Here, Pikoli channels the high allegory of anti-apartheid writers like Athol Fugard, Alex La Guma, Zakes Mda and Es’kia Mphahlele. The passage may read as clunky and moralistic to the more modern, fable-averse ear, but it functions as an effective revelation of Uncle Zweli’s values and thus the values of an older generation of black South Africans. In addition, our Every Uncle inadvertently brings up another idea that isn’t as widely discussed when it comes to young black South Africans who are ‘divorced’ from their own language and culture. What Uncle Zweli’s monologue reveals is that Nthabiseng and Xolani not only feel alienated by the language and customs of their parents, but they are also alienated from the English-speaking Western culture in which they are immersed, but will never fully belong to or understand. They experience a sort of double isolation, which they make up for by forming their own slang and language that sits in between that of their parents and that of their school environment and social group.

The character who best showcases the subtlety and wit that Pikoli occasionally attains in Born Freeloaders‘ most convincing moments is Thami, the gangly outcast who is besotted with Nthabiseng but hasn’t summoned up the courage to make that clear to her. If one were to search for famous peers for Thami in film and television, one could look to Josh Lucas from Clueless, Michael Moscovitz of The Princess Diaries, Navid Shirazi in the rebooted 90210 and Dan Humphrey from Gossip Girl (who now plays the homicidal version of that character in the Netflix series You)—classic good guys who can’t catch a break because the women they love don’t notice them. This is a great crime, which they place squarely at the feet of a superficial society that favours more traditional forms of masculinity to their quiet, bookish ways. But of course, we know it is misogyny that allows these men to feel like lifelong victims because women have rebuffed their advances. And while the rest of us have managed to survive rejection, they play righteous and wronged until a woman inevitably comes to their senses and gives them a chance. Finally, some justice!

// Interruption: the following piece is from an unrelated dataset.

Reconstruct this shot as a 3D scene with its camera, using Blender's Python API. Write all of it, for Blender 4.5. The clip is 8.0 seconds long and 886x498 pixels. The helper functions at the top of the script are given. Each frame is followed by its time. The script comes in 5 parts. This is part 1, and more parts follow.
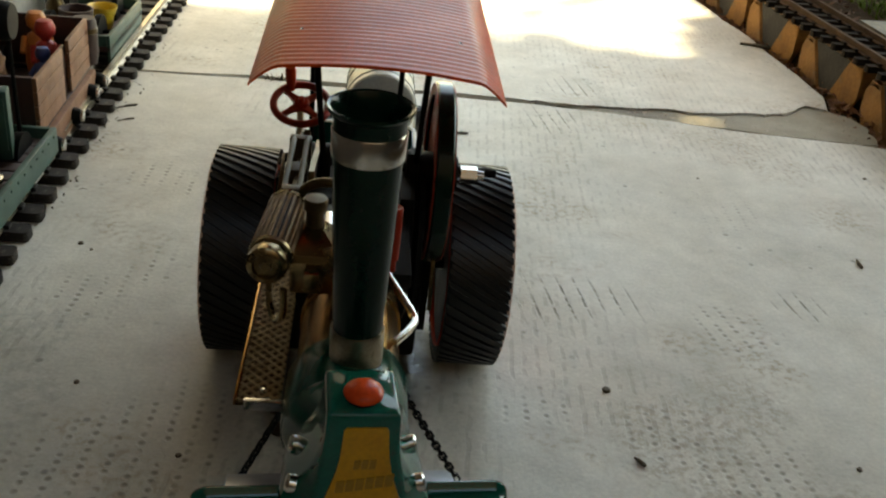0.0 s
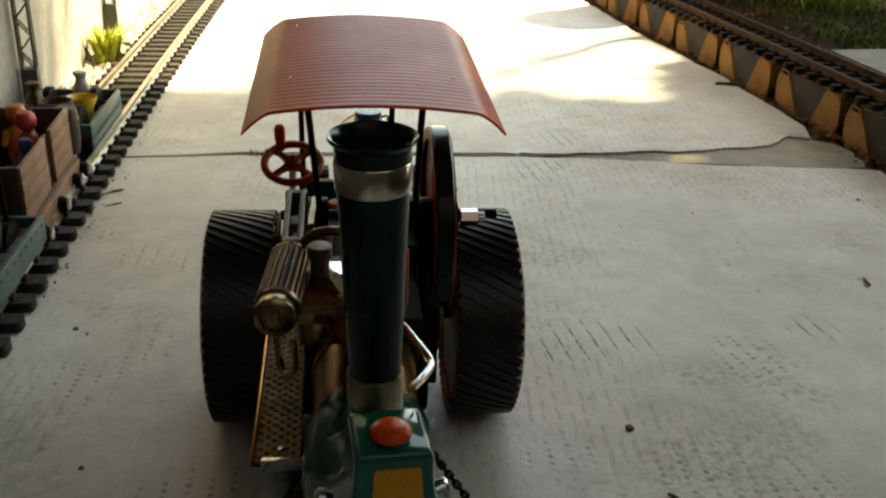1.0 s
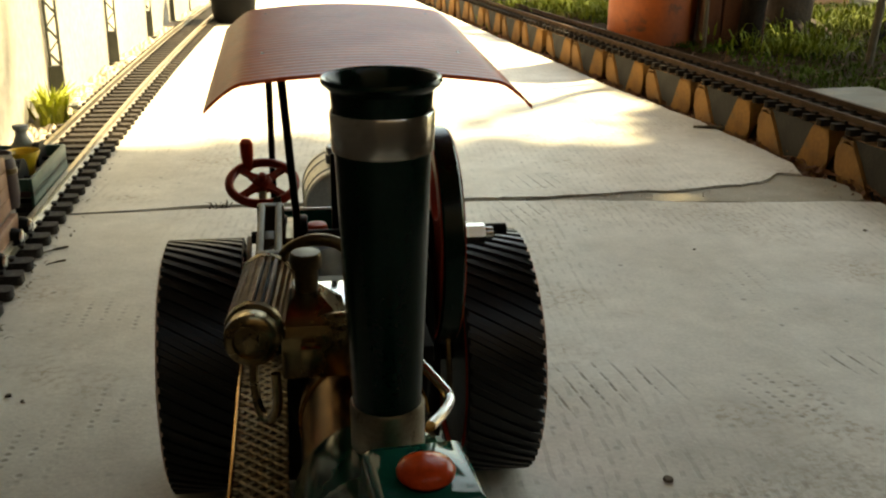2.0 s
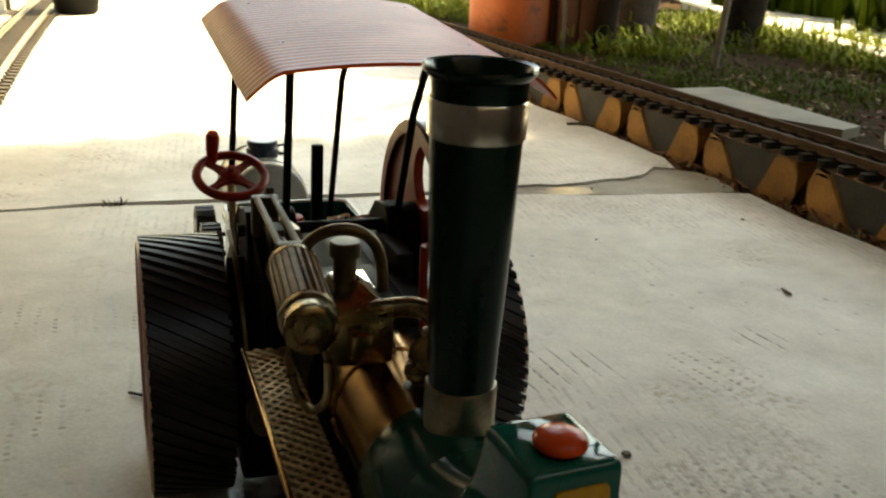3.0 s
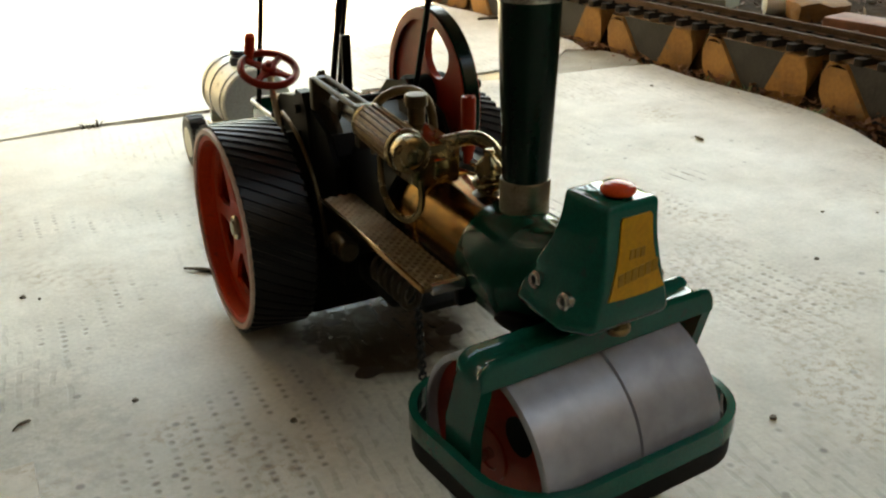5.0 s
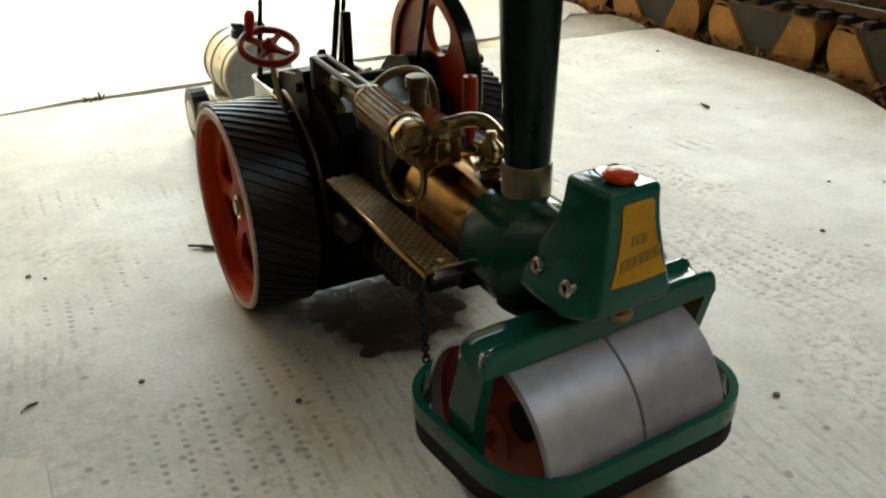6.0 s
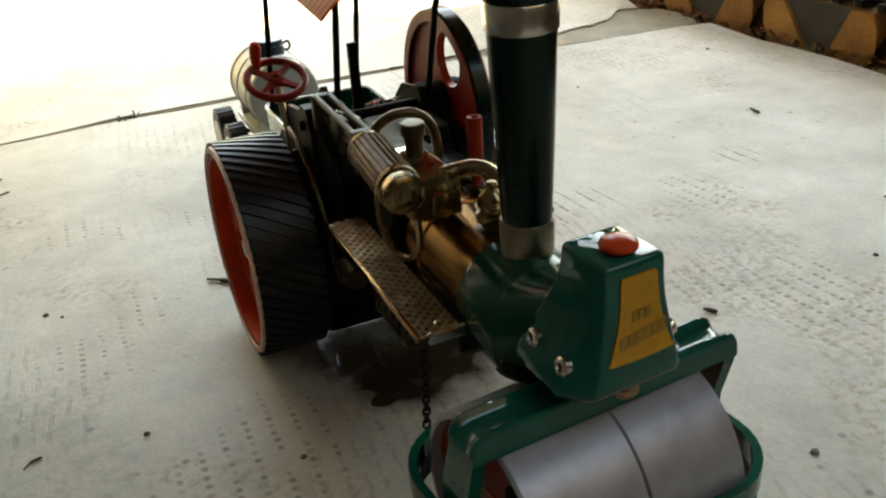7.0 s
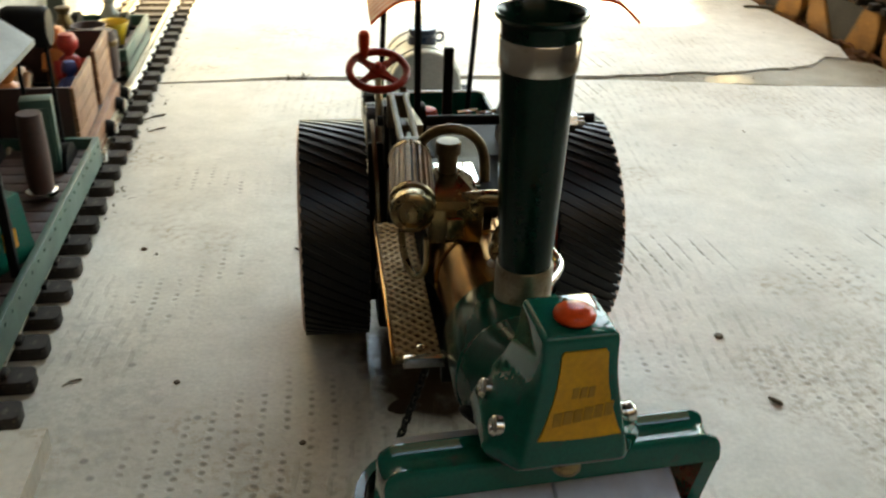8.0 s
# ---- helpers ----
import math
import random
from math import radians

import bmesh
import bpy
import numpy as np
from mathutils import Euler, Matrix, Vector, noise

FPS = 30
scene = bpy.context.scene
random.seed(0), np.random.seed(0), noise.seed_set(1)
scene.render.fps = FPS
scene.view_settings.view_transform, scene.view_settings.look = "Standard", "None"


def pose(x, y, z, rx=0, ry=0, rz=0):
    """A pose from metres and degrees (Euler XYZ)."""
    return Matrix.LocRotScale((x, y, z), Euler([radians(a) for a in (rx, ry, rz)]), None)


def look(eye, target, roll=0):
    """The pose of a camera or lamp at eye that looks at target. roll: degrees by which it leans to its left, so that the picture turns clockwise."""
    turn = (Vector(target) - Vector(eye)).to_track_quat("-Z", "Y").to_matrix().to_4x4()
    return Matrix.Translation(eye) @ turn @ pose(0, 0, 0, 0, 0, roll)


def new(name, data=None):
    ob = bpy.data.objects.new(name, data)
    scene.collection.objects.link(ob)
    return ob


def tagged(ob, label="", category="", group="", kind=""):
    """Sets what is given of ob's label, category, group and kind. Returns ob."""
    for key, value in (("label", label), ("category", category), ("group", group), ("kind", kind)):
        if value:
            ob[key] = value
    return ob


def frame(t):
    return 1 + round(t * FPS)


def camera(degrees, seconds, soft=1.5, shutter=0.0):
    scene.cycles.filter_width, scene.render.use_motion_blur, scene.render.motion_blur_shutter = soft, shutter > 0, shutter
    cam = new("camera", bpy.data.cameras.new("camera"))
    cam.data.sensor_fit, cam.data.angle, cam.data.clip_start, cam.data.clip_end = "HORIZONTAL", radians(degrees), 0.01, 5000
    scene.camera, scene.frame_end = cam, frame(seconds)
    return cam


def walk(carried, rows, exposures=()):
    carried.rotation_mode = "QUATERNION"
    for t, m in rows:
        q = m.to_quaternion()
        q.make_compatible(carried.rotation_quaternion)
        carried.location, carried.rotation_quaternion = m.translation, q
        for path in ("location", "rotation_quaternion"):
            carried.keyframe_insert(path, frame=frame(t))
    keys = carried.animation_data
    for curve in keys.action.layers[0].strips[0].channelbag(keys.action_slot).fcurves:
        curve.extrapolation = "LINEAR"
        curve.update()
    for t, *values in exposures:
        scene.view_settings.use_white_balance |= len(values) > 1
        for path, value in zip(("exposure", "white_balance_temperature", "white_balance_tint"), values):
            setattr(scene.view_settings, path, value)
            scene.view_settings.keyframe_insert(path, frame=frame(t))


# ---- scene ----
cam = camera(50.6, 8.0, soft=2.2, shutter=0.3)
PATH = [
    (0, (-0.014, -0.266, 0.304), (0.258, 1.464, -0.662), 7.2),
    (0.5, (-0.018, -0.274, 0.298), (0.27, 1.463, -0.651), 5.3),
    (1, (-0.02, -0.262, 0.286), (0.274, 1.537, -0.536), 2.2),
    (2.5, (-0.045, -0.192, 0.224), (0.462, 1.634, -0.417), 1.7),
    (3, (-0.087, -0.196, 0.233), (0.634, 1.551, -0.421), 3.3),
    (3.5, (-0.133, -0.211, 0.224), (0.747, 1.432, -0.5), 2.1),
    (4, (-0.17, -0.245, 0.247), (0.756, 1.355, -0.518), -0.3),
    (4.5, (-0.185, -0.254, 0.245), (0.747, 1.346, -0.51), -0.4),
    (5, (-0.185, -0.265, 0.239), (0.717, 1.322, -0.578), -0.5),
    (6.5, (-0.172, -0.255, 0.253), (0.661, 1.321, -0.655), -2.6),
    (7, (-0.142, -0.245, 0.26), (0.591, 1.372, -0.661), -4.2),
    (7.5, (-0.114, -0.252, 0.268), (0.477, 1.408, -0.678), -3.7),
    (8, (-0.072, -0.254, 0.265), (0.249, 1.488, -0.663), 1.9),
]
EXPOSURES = [(0, 2.94, 9400, 0), (1, 2.58, 9800, 0), (2.5, 2.42, 11400, 0), (3, 2.99, 11000, 0), (3.5, 3.20, 10800, 0), (4, 3.54, 10500, 0), (4.5, 3.70, 10400, 0), (6.5, 3.93, 10000, 0), (7, 3.64, 9800, 0), (7.5, 3.50, 9600, 0), (8, 3.77, 9600, 0)]
walk(cam, [(t, look(eye, target, roll)) for t, eye, target, roll in PATH], EXPOSURES)


# ---------------------------------------------------------------- light
SUN_FROM = Vector((0.80, 0.50, 1.45)).normalized()
world = bpy.data.worlds.new("world")
scene.world = world
world.use_nodes = True
wn = world.node_tree.nodes
sky = wn.new("ShaderNodeTexSky")
sky.sky_type = "NISHITA"
sky.sun_disc = False
sky.sun_elevation = math.asin(SUN_FROM.z)
sky.sun_rotation = math.atan2(SUN_FROM.x, SUN_FROM.y)
world.node_tree.links.new(sky.outputs[0], wn["Background"].inputs[0])
wn["Background"].inputs[1].default_value = 0.13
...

Thami strikes a more complicated figure than this, however, even though we suspect he holds the same views and attitudes as his Hollywood contemporaries. He takes a strong disliking to Nthabiseng’s friends, but is clever enough not to mention that to her, lest he loses their vague relationship. What is captivating about Thami is that he embodies the trivial yet profound pain of having the world reject or ignore what you think are the most sparkling parts of yourself. He isn’t furnished with the weighty backstories of our sibling duo, yet he leaves the most lasting impression on the reader. Against our better judgement, we feel for him, as he fails to make an impression on the self-involved, self-important people who are best mates with the woman he wants so badly. In the latter part of the novel, where dialogue and scene are the strongest, Thami fumbles as he is roped into an afternoon that he never signed up for because of Nthabiseng’s selfishness. He embarrasses himself constantly, failing to identify a bellini, getting teased for his bohemian, artboi plans of wanting to travel across the country and take pictures of unassuming civilians going about their day, and barely surviving a conversation with Siya, the resident jock and rugby captain who most likely relaxes his hair, wears white loafers and will attend Matric Vac well into his twenties.

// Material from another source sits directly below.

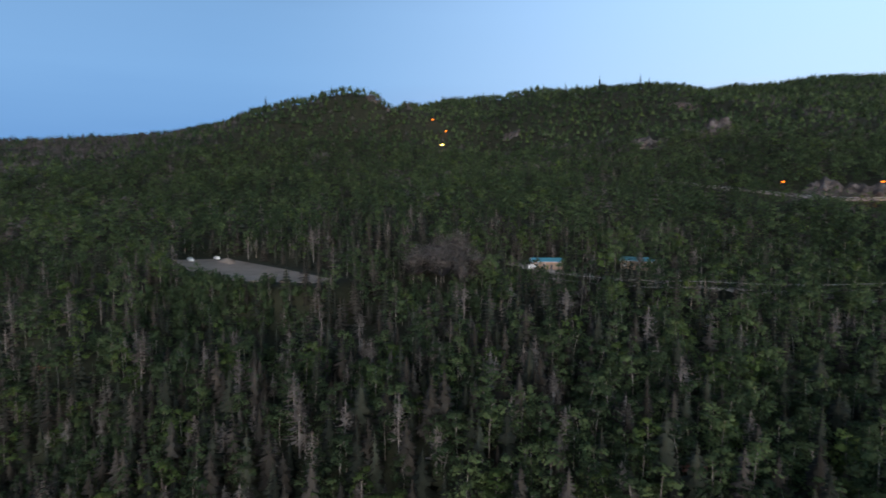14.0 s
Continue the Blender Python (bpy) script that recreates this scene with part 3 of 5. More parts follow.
def limbs(rng, height, count, reach, base=0.35, thick=0.07):
    pieces = []
    for _ in range(count):
        a = rng.random() * 2 * math.pi
        z = height * (base + (0.9 - base) * rng.random())
        r = reach * (0.5 + 0.6 * rng.random()) * (1.15 - z / height)
        up = r * (0.1 + 0.8 * rng.random())
        p = [(0, 0, z), (math.cos(a) * r * 0.5, math.sin(a) * r * 0.5, z + up * 0.4), (math.cos(a + 0.3) * r, math.sin(a + 0.3) * r, z + up)]
        pieces.append(stem(p, (thick, thick * 0.7, 0.015), 3))
    return pieces


rng = np.random.default_rng(5)


def spruce(h, level):
    tiers, per, thin = ((19, 9, 0.9), (12, 7, 0.95), (7, 6, 0.95), (4, 4, 1.0))[level]
    crown = boughs(rng, h, h * (0.175, 0.175, 0.18, 0.2)[level], tiers, per, start=(0.05, 0.05, 0.05, 0.1)[level], thin=thin, wide=(0.34, 0.42, 0.5, 0.6)[level])
    return stem([(0, 0, -1.5), (0, 0, h * 0.5), (0.05, 0, h)], (0.17, 0.1, 0.02), 4 if level else 5), crown


def sparse_spruce(h, level):
    tiers, per, thin = ((22, 9, 0.8), (13, 7, 0.85), (7, 6, 0.9), (4, 4, 0.95))[level]
    crown = boughs(rng, h, h * (0.165, 0.165, 0.17, 0.19)[level], tiers, per, start=0.08, droop=0.25, thin=thin, wide=(0.3, 0.38, 0.48, 0.55)[level], power=0.75)
    return stem([(0, 0, -1.5), (0.1, 0, h * 0.5), (0.05, 0.1, h)], (0.16, 0.1, 0.02), 4), crown


def poplar(h, level):
    w = h * (0.22, 0.24, 0.3, 0.36)[level]
    n = (9, 6, 3, 1)[level]
    lobes = []
    lean = rng.normal(size=2) * 0.04 * h
    for k in range(n):
        t = (k + 0.5) / n
        a = k * 2.4 + rng.random()
        r = w * 0.75 * math.sin(math.pi * (0.2 + 0.72 * t)) * (level < 3)
        c = (math.cos(a) * r + lean[0] * t, math.sin(a) * r + lean[1] * t, h * (0.2 + 0.7 * t, 0.2 + 0.7 * t, 0.24 + 0.64 * t, 0.52)[level])
        q = w * (1.0 - 0.45 * t) * (0.75 + 0.4 * rng.random()) * (0.78, 0.85, 1.0, 1.1)[level]
        rad = (q, q, (q * 0.95, q, q * 1.05, h * 0.42)[level])
        lobes.append(cards(rng, c, tuple(1.1 * v for v in rad), (50, 40, 28, 17)[level], (0.33, 0.4, 0.58, 0.9)[level], shell=(0.3, 0.3, 0.4, 0.75)[level], soft=0.65,
                           lift=(0.3, 0.35, 0.5, 0.7)[level]))
        if level == 3:
            lobes.append(core(rng, c, tuple(0.8 * v for v in rad), 5, 1))
    trunk = stem([(0, 0, -1.5), (0.1, 0.05, h * 0.4), (lean[0] * 0.8, lean[1] * 0.8, h * 0.85)], (0.13, 0.09, 0.03), 4 if level == 0 else 3)
    if level == 0:
        trunk = join(trunk, *limbs(rng, h, 4, w * 1.2))
    return trunk, join(*lobes)


def snag(h, level):
    trunk = stem([(0, 0, -1.5), (0.15, 0, h * 0.5), (0.1, 0.2, h)], (0.17, 0.12, 0.03), 4)
    trunk = join(trunk, *limbs(rng, h, (22, 14, 8, 3)[level], h * 0.26, 0.3, 0.075))
    twigs = boughs(rng, h, h * 0.17, (16, 12, 7, 3)[level], (8, 7, 5, 4)[level], start=0.3, droop=-0.05, thin=0.5, wide=(0.13, 0.16, 0.22, 0.4)[level])
    w = h * 0.15
    twigs = join(twigs, cards(rng, (0, 0, h * 0.68), (w, w, h * 0.26), (150, 90, 30, 4)[level], (0.2, 0.26, 0.4, 0.9)[level], shell=0.2))
    return trunk, twigs


SPECIES = {  # name: builder, height, bark, leaves, label
    "spruce": (spruce, 12.5, BARK, SPRUCE, "dark green spruce with drooping boughs on the wooded slope"),
    "thin_spruce": (sparse_spruce, 12.5, BARK, RUSTY, "thin brownish spruce with gappy boughs on the wooded slope"),
    "poplar": (poplar, 11.5, PALEBARK, LEAF, "green poplar with pale trunk and open leafy crown"),
    "birch": (poplar, 10.5, PALEBARK, FRESH, "bright green young birch with pale trunk"),
    "dead_tree": (snag, 11.5, DEADWOOD, BARE, "bare grey dead tree with broken twigs"),
    "budding_tree": (poplar, 10.5, PALEBARK, BUDS, "purplish brown hardwood still without leaves"),
}


def towards(p, k):
    """A place k metres nearer the water's edge below the eye than p."""
    r = math.hypot(*p)
    return p[0] * (1 - k / r), p[1] * (1 - k / r)


CLEAR = []                                       # x, y, radius kept free of trees
for spot, radius, ahead in ((HOUSE, 9, 6), (GARAGE, 8, 5), ((203, 128), 9, 6), (BUNGALOW, 13, 13), (LODGE_A, 6, 4), (LODGE_B, 6, 3), (LONG_HALL, 15, 12), (SHELTERS[0], 4.2, 9),
                            (SHELTERS[1], 4.0, 9), (MAST, 3, 2), (HOTEL, 44, 10), ((174, -446), 19, 30), ((205, -386), 10, 10), ((272, -526), 17, 24), ((345, -598), 12, 22),
                            ((448, -520), 32, 60), ((267, -445), 8, 10), ((82, -478), 18, 12), ((60, -500), 12, 6)):
    n = max(1, int(ahead / 6))
    for k in range(n + 1):
        CLEAR.append((*towards(spot, ahead * k / n), radius * (1 - 0.25 * k / n)))
HILL_LAMPS = [(640, 420, 169.8), (625, 392, 153.8), (562, 357, 132.6)]
for x, y, z in HILL_LAMPS:
    CLEAR += [(x, y, 7), (*towards((x, y), 11), 7), (*towards((x, y), 22), 6)]
for x, y, w, h in CUTS:
    CLEAR += [(x - 3, y + k * w * 0.5, w * 0.55) for k in (-1, 0, 1)] + [(x - 14, y, w * 0.6)]
for x, y, w, h in OUTCROPS:
    CLEAR += [(x, y, w * 0.6), (*towards((x, y), w * 0.7), w * 0.45)]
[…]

We side with Thami through most of this, but Pikoli does not let our sympathies run unchecked. Thami is capable of the same ignorance as his peers, except his goes under the radar because he presents as harmless and unassuming. After taking Nthabiseng to a cypher in Sammy Marks Square that he regularly films (because he is that guy), he recommends they head over to Marabastad to ‘get some interesting photos and footage there’. He makes the mistake of having this conversation in front of Tsholo, a sadly underused character in the book who reminds one of that YFM/Y Magazine era when black women listened to neo-soul, sported dreads and wore chunky jewellery and kaftans. When Thami informs her of their plans, she smirks, telling Nthabiseng and Thami, both model C kids desperate to get a taste of ‘authentic’ black life, that they’re engaging in poverty porn not too dissimilar from those voyeuristic township tours or ‘street style’ fashion shoots where influencers take photos in front of a spaza shop or a tavern. This warning mostly flies over their heads, but it reveals that Thami is no ‘better’ than Nthabiseng and her friends, despite what he may think. Pikoli illustrates that Thami’s status as an outsider does not exonerate him from participating in the same hypocrisy for which he judges Nthabiseng and her friends harshly. 

As the born-free generation has become emboldened to criticise the concept of Rainbowism, Pikoli’s Born Freeloaders offers a literary answer to the deep scepticism that reached its zenith, at least for the young, black and English-speaking, with the Rhodes Must Fall and Fees Must Fall movement. The novel’s attentiveness to these timely themes may afford it the kind of cultural relevance that makes some books seem more urgent and interesting than they actually are. But Pikoli’s assembling of this coalition of topical South African issues can get in the way of his less politically on-trend gifts as a writer. There is no denying the power and thrill in seeing one’s experiences, identities, way of talking, friends and family members symbolically represented in the world of letters. But Born Freeloaders prompts us to ask, How long will this be enough? When the warm familiarity of representation fades, what sort of literature will we gravitate towards and produce? In the case of Born Freeloaders, the answer to that question, much like the future of our democracy, remains to be seen.